Incorporating external APIs for enriched document retrieval in Haystack involves several key steps. Start by identifying the external APIs that can provide relevant data to enhance your document retrieval system. For instance, you might consider APIs that offer additional context or metadata about your documents, like a news API for current events or a translation API if you work with multilingual content. Once you have identified suitable APIs, you will need to interact with them programmatically. This typically involves making HTTP requests to the API endpoints and processing the responses.
Next, develop a strategy to integrate the API data into your Haystack pipeline. Depending on your requirements, you can enhance document embeddings with data extracted from the external API or enrich query responses with additional information. For example, if you are using a news API, you can pull the latest articles related to a specific topic and append summaries to the documents in your Haystack document store. You can do this integration at different points in the pipeline, such as during data loading when you initially ingest your documents or during query processing to enrich the responses dynamically.

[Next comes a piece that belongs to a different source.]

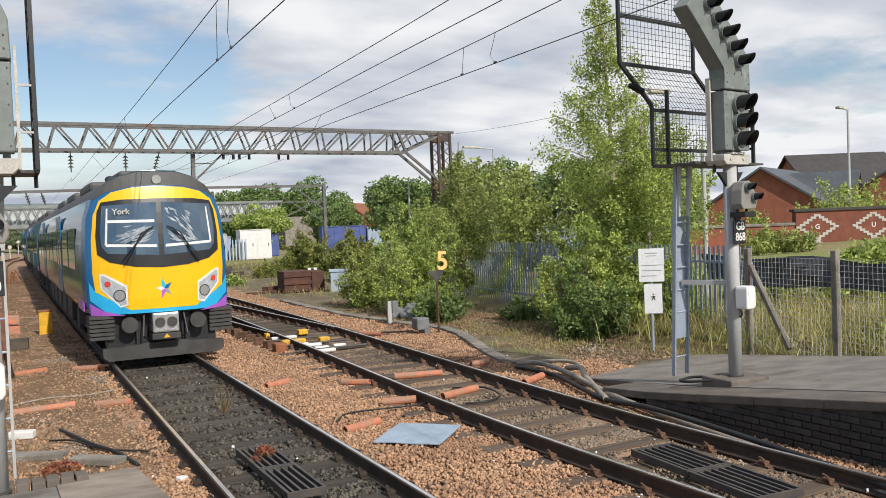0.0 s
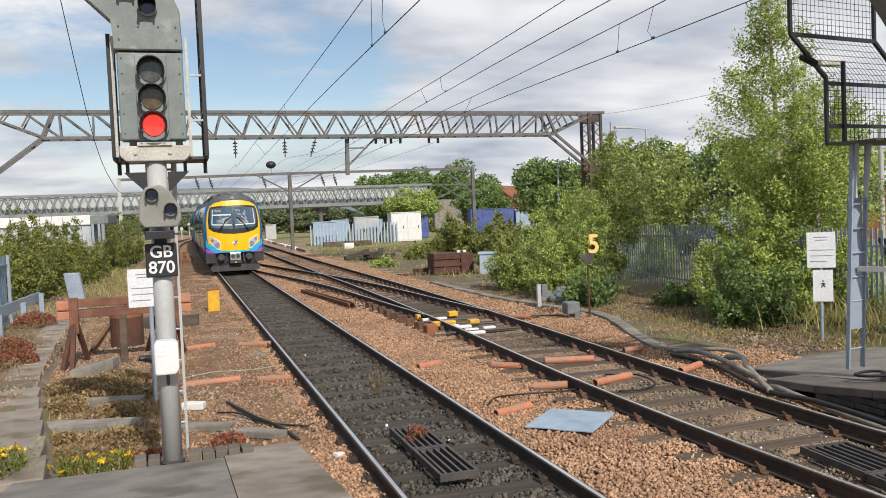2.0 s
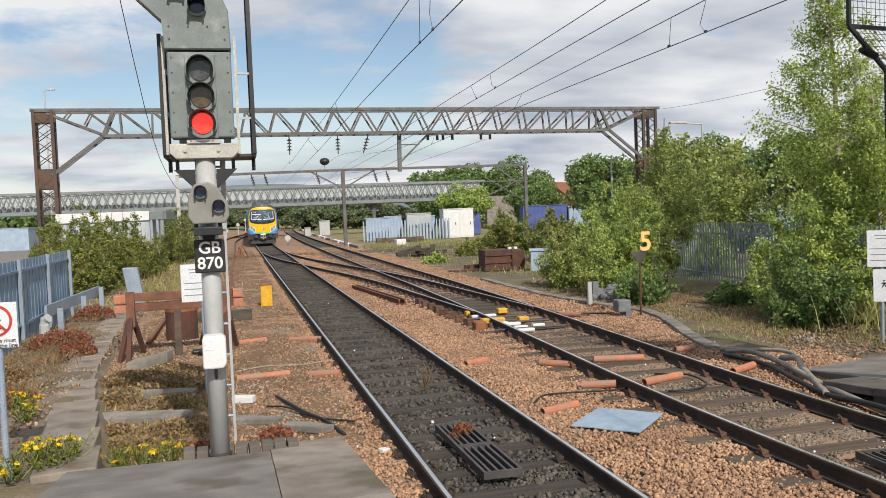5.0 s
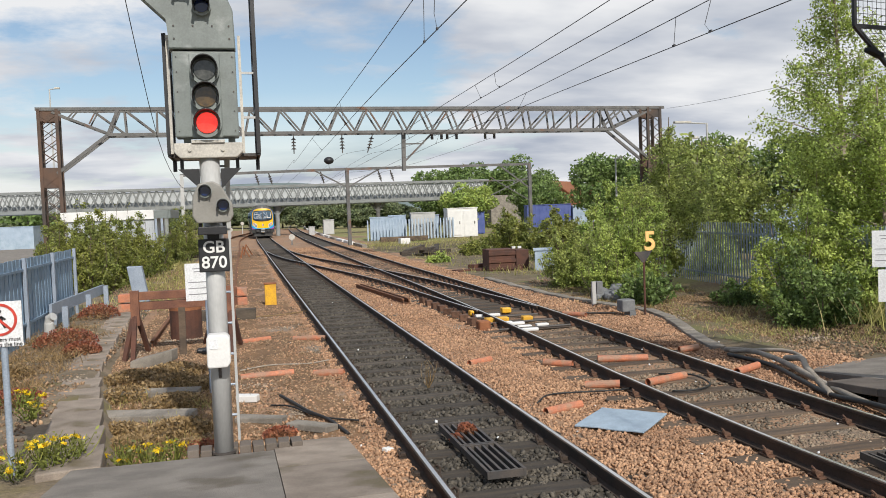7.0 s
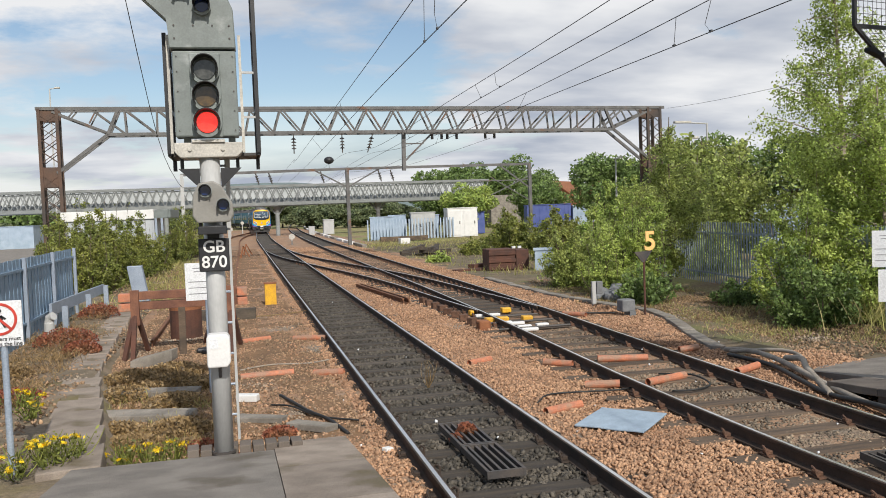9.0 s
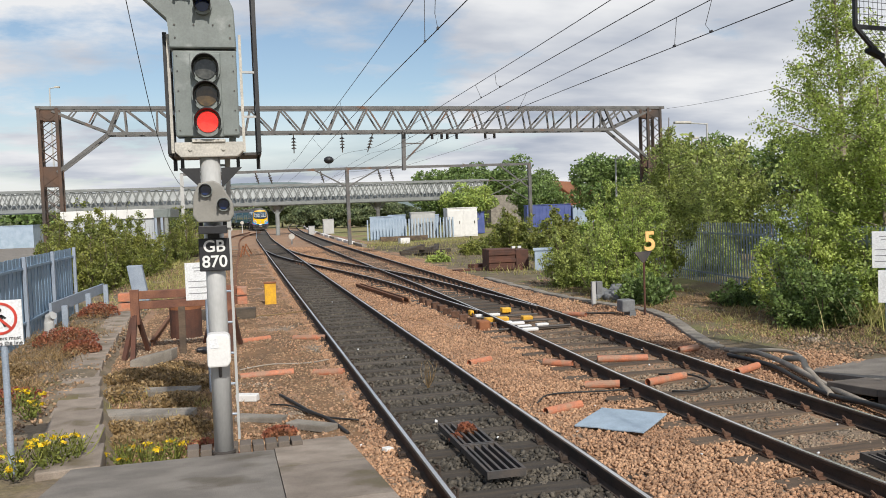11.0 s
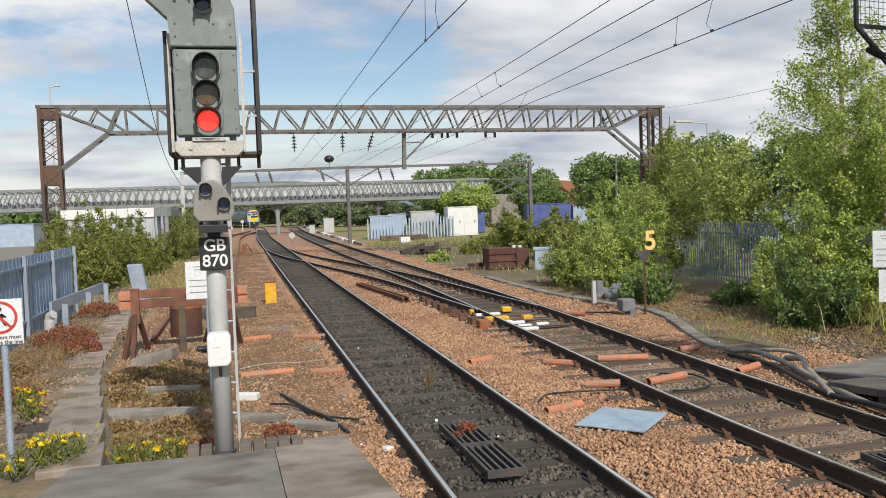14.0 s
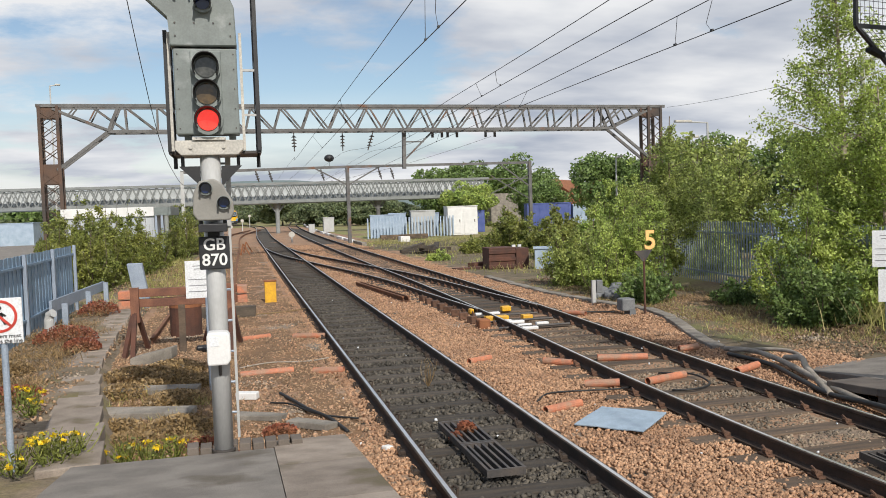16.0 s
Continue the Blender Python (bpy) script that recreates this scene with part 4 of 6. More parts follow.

Finally, ensure you handle potential issues such as rate limiting and error responses from the external APIs. Implement fallback mechanisms, such as caching data locally to prevent excessive API calls and enhance performance. You can also build a logging system to monitor API interactions and handle any exceptions that arise. By following these steps, you can effectively incorporate external APIs into your Haystack framework, resulting in a more robust document retrieval system that can provide users with enriched and contextualized information.